Tuesday, 20 September, 2005 - 22:00

The Australian Taxation Office is launching a crackdown on one of the most lucrative tax breaks for investors by tightening the depreciation rules on residential investment properties.

According to published ATO figures, last year around 1.4 million taxpayers declared total rental income of $15.2 billion and claimed rental deductions of $17.8 billion. More worryingly for the ATO, while rental income was up by about 12 per cent on the previous year, rental deductions claimed increased by 19.5 per cent.

After tightening tax rulings in respect to depreciation in 2004, the ATO has been increasing its compliance activity to ensure taxpayers are using depreciation in line with the law.

CAST Depreciation Services managing director Scott Watters told WA Business News that, with the ATO focus on this area, investors needed the best advice and had to keep comprehensive records when buying and selling an investment property and for all rental income and expenses.

“For those with investment properties, there is a big spectrum for depreciation – some people get their accountants to do it and some people do it themselves, but it does pay to have the right people inspect the property and collate the right information,” Mr Watters said.

“Quantity surveyors are recognised by the ATO as being best placed to prepare depreciation schedules.

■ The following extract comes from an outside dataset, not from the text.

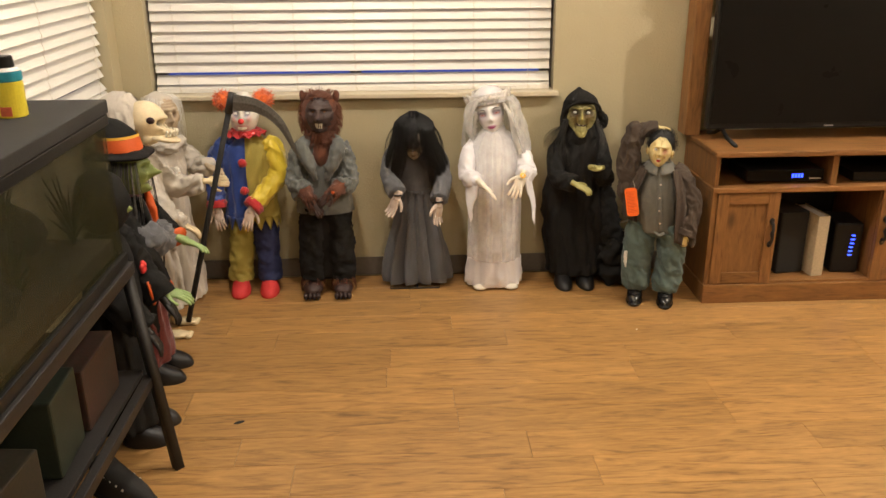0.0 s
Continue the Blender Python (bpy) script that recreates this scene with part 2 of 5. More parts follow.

“With the ATO clearly outlining its intentions, property investors would be well served by having a report prepared by a reputable depreciation service provider.”

Mr Watters said another key area of concern was where rental deductions were over-claimed, including the incorrect calculation of capital allowances and claiming initial repairs and capital outgoings as expenses.

Apex Property Consulting director Nicola Woodward said that during the past four to five years, the ATO had been getting more interested in deductions claimed by residential property investors.

“Tax rulings have put new rules in place for what people can claim, and the ATO is making sure people use those rules properly and don’t claim things for investment properties that they aren’t allowed to,” Ms Woodward said.

She warned there were a number of companies taking advantage of the crackdown by the ATO, offering depreciation services.

“There are companies taking advantage of this, and there isn’t really any regulation over who can provide services, but we recommend that an AQIS or an RICS quantity surveyor goes to the property and does a tax depreciation schedule,” Ms Woodward said.

“People should also make sure they get a tax depreciation schedule done not only when they acquire property, but update it if they have spent capital on the property over the year,” she added.

This year the ATO expects to conduct around 6,000 risk reviews, which should lead to 3,600 audits of high-risk cases.